In January, he had just come back from Australia when he stopped in New York to rehearse with MCP players, before continuing on to Mexico. “Everyone has their own schedule, but there are a lot of us,” he said. “Last year, I must have played with [MCP] six or seven times.”
He has been touring the world as a concert pianist, but calls New York his home base.
When Fleming, whom he met in 2009 at a concert they played together in Washington, reached out to him about MCP, he thought it would be a wonderful way to connect with New York musicians while he was in the city.

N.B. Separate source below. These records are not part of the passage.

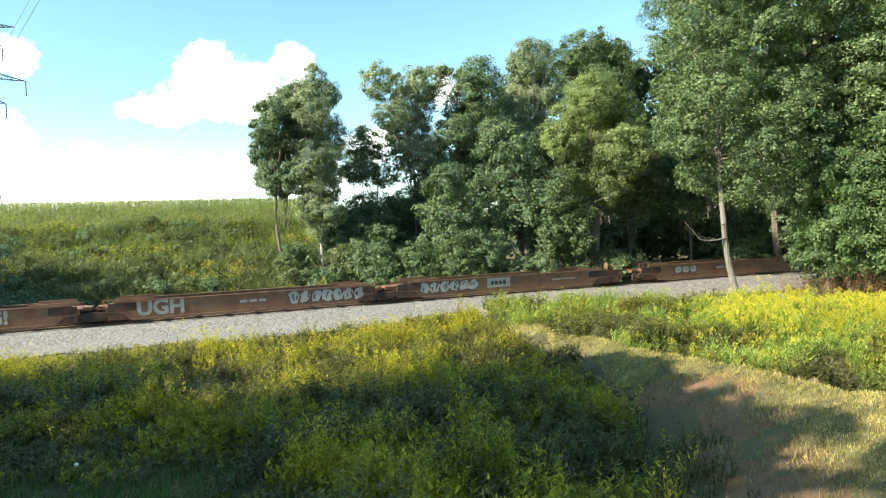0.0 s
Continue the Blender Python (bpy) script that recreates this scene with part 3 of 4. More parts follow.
for az, d, top in ((27.0, 72, 33.0), (33.5, 72, 33.0), (40.0, 69, 32.0), (46.0, 66, 30.0)):
    tree_at(az, d, top, 13.0, 4.0, "tall dark tree standing deeper in the wood", "leaf_dark", clusters=420, per=70, leaf=0.36, lobes=14, trunk=0.4, lobe=0.26, spread=1.0, group="tall trees deeper in the wood")
tree_at(49.0, 52, 26.0, 13.0, 3.0, "tall dark tree at the end of the field", "leaf_dark", clusters=380, per=75, leaf=0.34, lobes=11, trunk=0.4)
tree_at(31.9, 55.5, 10.9, 7.0, 0.6, "leafy young maple with bright green leaves", "leaf_bright", clusters=420, per=80, leaf=0.26, lobes=10, trunk=0.16)
tree_at(35.2, 55.0, 11.6, 7.5, 1.0, "leafy young tree with bright green leaves", "leaf_bright", clusters=420, per=80, leaf=0.26, lobes=10, trunk=0.16)
tree_at(43.8, 50, 11.4, 8.5, 0.2, "spreading young tree with ash-like leaves", "leaf_bright", clusters=460, per=85, leaf=0.24, lobes=10, trunk=0.14)
tree_at(30.2, 57, 13.0, 5.6, 0.2, "dark leafy tree over the track", "leaf_dark", clusters=300, per=75, leaf=0.28, lobes=9, trunk=0.16)
tree_at(39.0, 58, 13.0, 8.0, -0.2, "shaded tree in the wood edge", "leaf_dark", clusters=300, per=75, leaf=0.30, lobes=9, trunk=0.18)

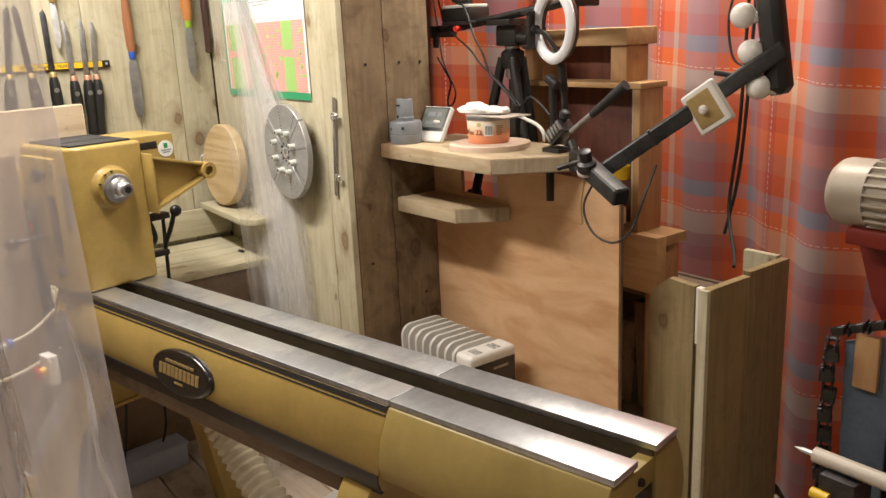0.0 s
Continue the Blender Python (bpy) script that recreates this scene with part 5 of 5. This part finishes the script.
part("arm_tube", bar((-0.215, 0.585, 1.165), (0.10, 0.795, 1.432), 0.036, 0.036), M_ARM, lampa)
part("cross_tube", bar((-0.265, 0.575, 1.185), (-0.105, 0.530, 1.128), 0.040, 0.040), M_ARM, lampa)
part("tube_mouth", bar((-0.106, 0.5303, 1.1283), (-0.1040, 0.5297, 1.12775), 0.034, 0.034, 0.001), M_SOCKET, lampa)
part("pivot", turned(bmesh.new(), (-0.225, 0.55, 1.175), (0.2, -0.4, 1), [(0, 0.022), (0.02, 0.022), (0.026, 0.015), (0.05, 0.014), (0.052, 0.009)], 18), M_DARKST, lampa)
part("pivot_washer", turned(bmesh.new(), (-0.228, 0.553, 1.168), (0.2, -0.4, 1), [(0, 0.024), (0.006, 0.024)], 20), M_CARD, lampa)
part("pivot_handle", rod(bmesh.new(), (-0.22, 0.545, 1.20), (-0.29, 0.52, 1.175), 0.008, 0.006), M_BLACK, lampa)
part("link_bar", bar((-0.345, 0.63, 1.19), (-0.255, 0.575, 1.185), 0.03, 0.025), M_BLACK, lampa)
for f in (0.30, 0.56, 0.585, 0.61):
    c0 = Vector((-0.215, 0.585, 1.165)).lerp(Vector((0.10, 0.795, 1.432)), f)
    c1 = Vector((-0.215, 0.585, 1.165)).lerp(Vector((0.10, 0.795, 1.432)), f + 0.012)
    part("cable_wrap", bar(c0, c1, 0.041, 0.041, 0.003), M_RUBBER, lampa)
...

The message came just as he was making the move from his job at Yale University to the city.
“I was just really excited having different, really great players coming together in different combinations,” he said. “They’re all great musicians and it seemed like a really lovely opportunity to be a part of something here in New York City.”
Upcoming Concert: ‘Tragedy and Triumph’
MCP returns to Baruch College in Manhattan for a concert called “Tragedy and Triumph,” featuring works by Johannes Brahms, Bela Bartok, and Antonin Dvorak.
Fleming chose three works composed immediately following the death of each composer’s mother: Brahms’s Trio for Violin, Horn, and Piano; Bartok’s String Quartet No. 6; and Dvorak’s Piano Trio in F minor.
“There are certainly tragic moments in the concert, but I feel that very often in the program, you'll see the composer finding their way out of this heartbreak,” Fleming said. “And their way of working through that, over the whole course of the piece of chamber music, is very breathtaking.”
The pieces on their own are beautiful and intense, Fleming said, but to hear the pieces, knowing the composer is likely working through his grief and coming out triumphant in that process, is transformative.
Pianists David Fung and Adam Golka, violinists Grace Park and Siwoo Kim, violist Luke Fleming, cellist Andrea Casarrubios, and hornist Laura Weiner will perform at Baruch College on March 21 at 7:30 p.m.